Outro mito a ser compreendido é o investimento externo. Do total de capitais que aqui entraram, saíram pela janela em frente 87%. Boa parte destes “investidores” vem para jogar na ciranda digital, balizada pelo governo. Isto porque a MP 281 isenta de pagamento de imposto de renda quem comprar papéis de nossa dívida. Tem mais. As remessas de lucros, tampouco taxadas, bateram a marca de US$ 16,4 bilhões. Já os juros pagos apenas com a dívida externa atingiram a US$ 11,26 bi. Enquanto isso avança a fronteira agrícola e a monocultura como fiel da balança comercial. A marca de US$ 13,5 bi foi atingida com as exportações do setor primário. Como o chamado agronegócio não gera valor agregado, temos de plantar toneladas sem fim de soja para tentar dar um fôlego no superávit primário. Ainda assim, o déficit nominal sai vitorioso. E porque será?
Uma pista está no acumulado dos juros da dívida pública no primeiro mandato de Lula. Totalizando a R$ 590 bilhões, na média de R$ 147,5 bilhões anuais. Este valor é maior do que todo o PAC. Somente no ano de 2006 o governo do ex-metalúrgico gastou vinte vezes mais com em juros do que com o programa Bolsa Família, carro-chefe de sua política social.

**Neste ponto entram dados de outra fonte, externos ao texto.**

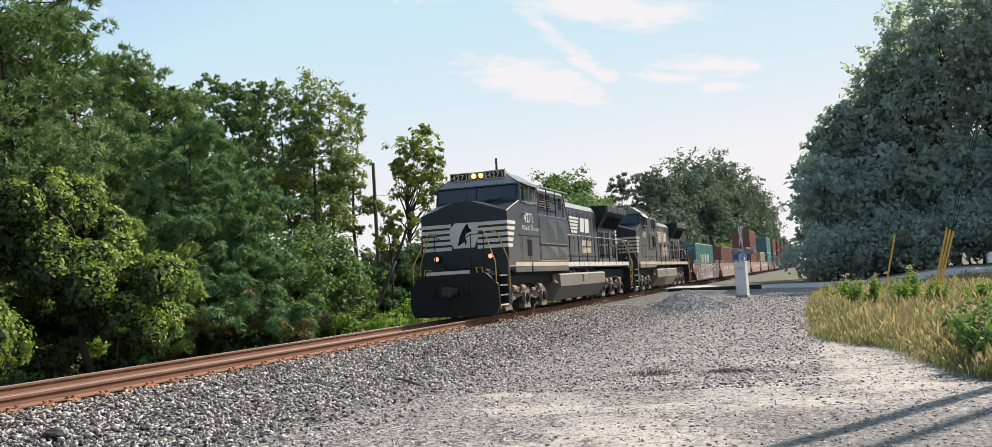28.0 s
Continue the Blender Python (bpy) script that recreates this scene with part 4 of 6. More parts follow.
def loco_truck(parent, yc, dust):
    """A three-axle truck: side frames, pedestals, springs, journal boxes."""
    truck = part("truck_frame", boxes((-0.7, 0.7, yc - 0.3, yc + 0.3, 0.5, 0.85)), BLACK_STEEL, parent)
    for s in (1, -1):
        x0, x1 = (0.98, 1.16) if s > 0 else (-1.16, -0.98)
        bm = bmesh.new()
        out = [(yc - 2.75, 0.62), (yc - 2.55, 0.86), (yc - 1.5, 0.86), (yc - 1.2, 0.70), (yc - 0.8, 0.70), (yc - 0.5, 0.90), (yc + 0.5, 0.90), (yc + 0.8, 0.70),
               (yc + 1.2, 0.70), (yc + 1.5, 0.86), (yc + 2.55, 0.86), (yc + 2.75, 0.62), (yc + 2.4, 0.50), (yc + 1.3, 0.46), (yc + 0.5, 0.58), (yc - 0.5, 0.58),
               (yc - 1.3, 0.46), (yc - 2.4, 0.50)]
        prism(bm, out, "x", x0, x1)
        part("side_frame", bm, dust, truck, "dusty cast side frame")
        for k in (-2.07, 0, 2.07):
            y = yc + k
            bm = bmesh.new()
            prism(bm, [(y - 0.24, 0.72), (y + 0.24, 0.72), (y + 0.27, 0.30), (y + 0.36, 0.24), (y + 0.36, 0.17), (y - 0.36, 0.17), (y - 0.36, 0.24), (y - 0.27, 0.30)], "x",
                  1.10 if s > 0 else -1.26, 1.26 if s > 0 else -1.10)
            part("pedestal", bm, dust, truck)
            bm = bmesh.new()
            disc(bm, (s * 1.285, y, 0.52), 0.165, 0.03, sides=18)
            disc(bm, (s * 1.32, y, 0.52), 0.085, 0.03, sides=12)
            part("journal_box", bm, BLACK_STEEL, truck, "black axle-box cover")
            for dy in (-0.42, 0.42):
                part("coil_spring", coil(s * 1.16, y + dy, 0.38, 0.66, 0.085, 0.022, 4), TRUCK_DARK, truck)
        for k in (-1.5, -0.55, 1.5):
            bm = bmesh.new()
            disc(bm, (s * 1.24, yc + k, 0.86), 0.115, 0.21, axis="y", sides=14)
            disc(bm, (s * 1.24, yc + k - 0.25, 0.86), 0.03, 0.16, axis="y", sides=8)
            part("brake_cylinder", bm, dust, truck, "dusty brake cylinder")
        for y0, y1 in ((yc + 0.7, yc + 1.15), (yc - 1.2, yc - 0.8)):
            part("snubber", boxes((s * 1.2 - 0.05, s * 1.2 + 0.05, y0, y1, 0.73, 0.85), bevel=0.02), dust, truck)
        bm = bmesh.new()
        tube(bm, [(s * 1.22, yc - 2.7, 0.95), (s * 1.22, yc - 1.2, 1.0), (s * 1.22, yc + 0.3, 0.97), (s * 1.22, yc + 1.6, 1.02), (s * 1.22, yc + 2.9, 0.94)], 0.022)
        part("brake_pipe", bm, BLACK_STEEL, truck)
    for k in (-2.07, 0, 2.07):
        wheelset(parent, yc + k, 0.533)
    return truck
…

É por isso que a DRU é fundamental para os interesses em jogo.
Seria um erro pensar que a oposição do PSDB e do DEM iriam arriscar a situação do país com os credores internacionais e o sistema financeiro do Brasil. É certo que a barganha foi dura, mas é só isso. Os valores da DRU são grandes, mas ainda maior é a “lógica da “sinalização”. O fim deste dispositivo apontaria a outra política econômica, mais preocupada com a economia real do que com a política financeira. Esta mudança de “sinal” não pode acontecer.